The task: Every line of the data that contains the string "part" must be copied.

Material provided:
┌────────

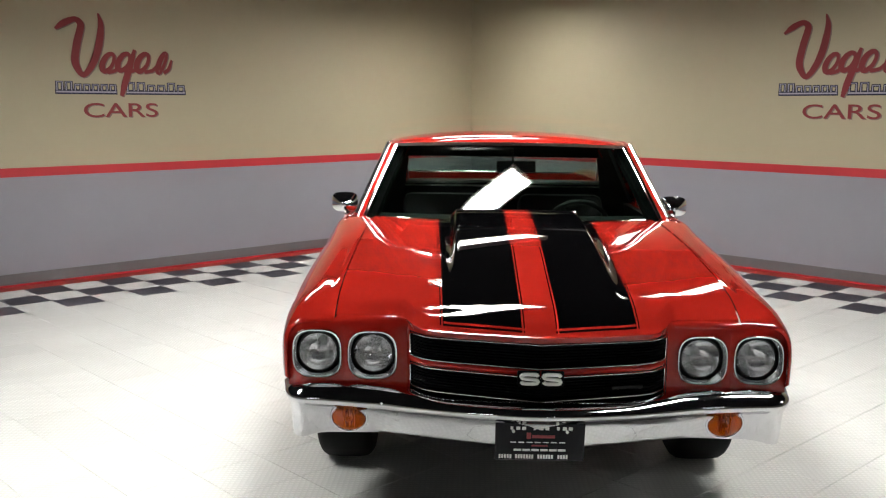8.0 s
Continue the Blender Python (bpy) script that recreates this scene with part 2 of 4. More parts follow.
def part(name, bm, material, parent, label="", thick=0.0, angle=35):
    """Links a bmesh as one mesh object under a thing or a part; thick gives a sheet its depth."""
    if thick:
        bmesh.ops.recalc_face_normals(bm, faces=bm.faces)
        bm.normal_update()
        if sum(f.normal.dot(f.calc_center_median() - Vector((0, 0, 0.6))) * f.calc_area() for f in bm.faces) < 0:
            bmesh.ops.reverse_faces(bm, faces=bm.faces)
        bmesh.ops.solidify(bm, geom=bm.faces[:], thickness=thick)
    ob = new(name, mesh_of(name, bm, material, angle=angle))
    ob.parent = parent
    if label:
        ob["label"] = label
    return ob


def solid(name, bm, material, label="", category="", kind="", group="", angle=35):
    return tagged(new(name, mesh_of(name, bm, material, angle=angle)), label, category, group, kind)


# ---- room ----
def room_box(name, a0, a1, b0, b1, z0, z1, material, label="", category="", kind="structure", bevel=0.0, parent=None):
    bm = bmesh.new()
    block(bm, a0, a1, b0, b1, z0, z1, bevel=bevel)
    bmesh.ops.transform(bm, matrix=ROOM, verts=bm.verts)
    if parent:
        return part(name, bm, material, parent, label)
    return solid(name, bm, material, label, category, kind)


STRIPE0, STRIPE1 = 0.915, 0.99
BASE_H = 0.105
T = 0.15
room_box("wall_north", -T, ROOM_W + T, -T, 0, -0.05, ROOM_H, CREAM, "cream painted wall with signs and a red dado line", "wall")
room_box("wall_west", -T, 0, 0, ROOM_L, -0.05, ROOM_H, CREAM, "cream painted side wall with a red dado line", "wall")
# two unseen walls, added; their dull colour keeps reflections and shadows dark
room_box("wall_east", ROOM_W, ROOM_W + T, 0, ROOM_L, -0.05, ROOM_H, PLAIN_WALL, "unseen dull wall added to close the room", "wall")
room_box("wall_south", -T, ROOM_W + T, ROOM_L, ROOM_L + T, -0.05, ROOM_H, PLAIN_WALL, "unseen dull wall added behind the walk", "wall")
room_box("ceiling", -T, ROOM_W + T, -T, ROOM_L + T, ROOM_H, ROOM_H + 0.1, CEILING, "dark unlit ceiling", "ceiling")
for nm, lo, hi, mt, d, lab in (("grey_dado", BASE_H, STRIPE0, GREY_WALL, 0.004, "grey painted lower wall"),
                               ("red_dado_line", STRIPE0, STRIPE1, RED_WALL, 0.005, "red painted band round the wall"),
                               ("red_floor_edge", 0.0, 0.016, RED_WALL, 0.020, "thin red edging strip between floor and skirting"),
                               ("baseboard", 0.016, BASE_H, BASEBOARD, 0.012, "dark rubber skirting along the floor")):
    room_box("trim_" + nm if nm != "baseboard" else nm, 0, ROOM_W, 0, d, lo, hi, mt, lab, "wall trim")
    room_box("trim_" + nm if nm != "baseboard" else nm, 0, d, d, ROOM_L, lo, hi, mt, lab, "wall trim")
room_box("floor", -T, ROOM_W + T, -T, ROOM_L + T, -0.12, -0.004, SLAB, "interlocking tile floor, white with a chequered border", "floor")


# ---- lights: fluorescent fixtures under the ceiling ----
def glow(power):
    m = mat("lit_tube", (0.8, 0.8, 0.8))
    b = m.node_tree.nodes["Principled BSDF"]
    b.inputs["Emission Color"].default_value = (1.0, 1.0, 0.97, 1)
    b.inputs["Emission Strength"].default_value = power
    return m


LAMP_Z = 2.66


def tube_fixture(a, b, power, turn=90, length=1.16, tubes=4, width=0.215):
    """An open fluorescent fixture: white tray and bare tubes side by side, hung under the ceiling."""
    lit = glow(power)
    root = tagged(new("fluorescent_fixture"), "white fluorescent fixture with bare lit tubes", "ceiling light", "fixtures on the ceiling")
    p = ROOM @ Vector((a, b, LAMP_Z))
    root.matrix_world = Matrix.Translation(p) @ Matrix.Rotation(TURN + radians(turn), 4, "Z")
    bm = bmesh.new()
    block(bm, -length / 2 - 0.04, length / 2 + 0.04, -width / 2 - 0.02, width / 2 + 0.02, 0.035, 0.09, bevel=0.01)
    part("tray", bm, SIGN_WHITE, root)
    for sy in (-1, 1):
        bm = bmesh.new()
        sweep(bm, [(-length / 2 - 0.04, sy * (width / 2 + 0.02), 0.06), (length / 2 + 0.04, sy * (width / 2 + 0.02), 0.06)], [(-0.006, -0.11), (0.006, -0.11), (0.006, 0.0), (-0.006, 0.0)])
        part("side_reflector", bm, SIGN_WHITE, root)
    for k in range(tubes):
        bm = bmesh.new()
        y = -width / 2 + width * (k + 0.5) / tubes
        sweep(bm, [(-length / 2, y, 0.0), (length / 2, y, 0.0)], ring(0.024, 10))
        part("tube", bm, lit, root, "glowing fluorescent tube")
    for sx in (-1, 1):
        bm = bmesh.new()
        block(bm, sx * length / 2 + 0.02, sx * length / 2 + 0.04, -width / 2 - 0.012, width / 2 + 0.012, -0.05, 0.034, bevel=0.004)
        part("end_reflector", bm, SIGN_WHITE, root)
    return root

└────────

Answer to the exercise:
Continue the Blender Python (bpy) script that recreates this scene with part 2 of 4. More parts follow.
def part(name, bm, material, parent, label="", thick=0.0, angle=35):
    """Links a bmesh as one mesh object under a thing or a part; thick gives a sheet its depth."""
        return part(name, bm, material, parent, label)
    part("tray", bm, SIGN_WHITE, root)
        part("side_reflector", bm, SIGN_WHITE, root)
        part("tube", bm, lit, root, "glowing fluorescent tube")
        part("end_reflector", bm, SIGN_WHITE, root)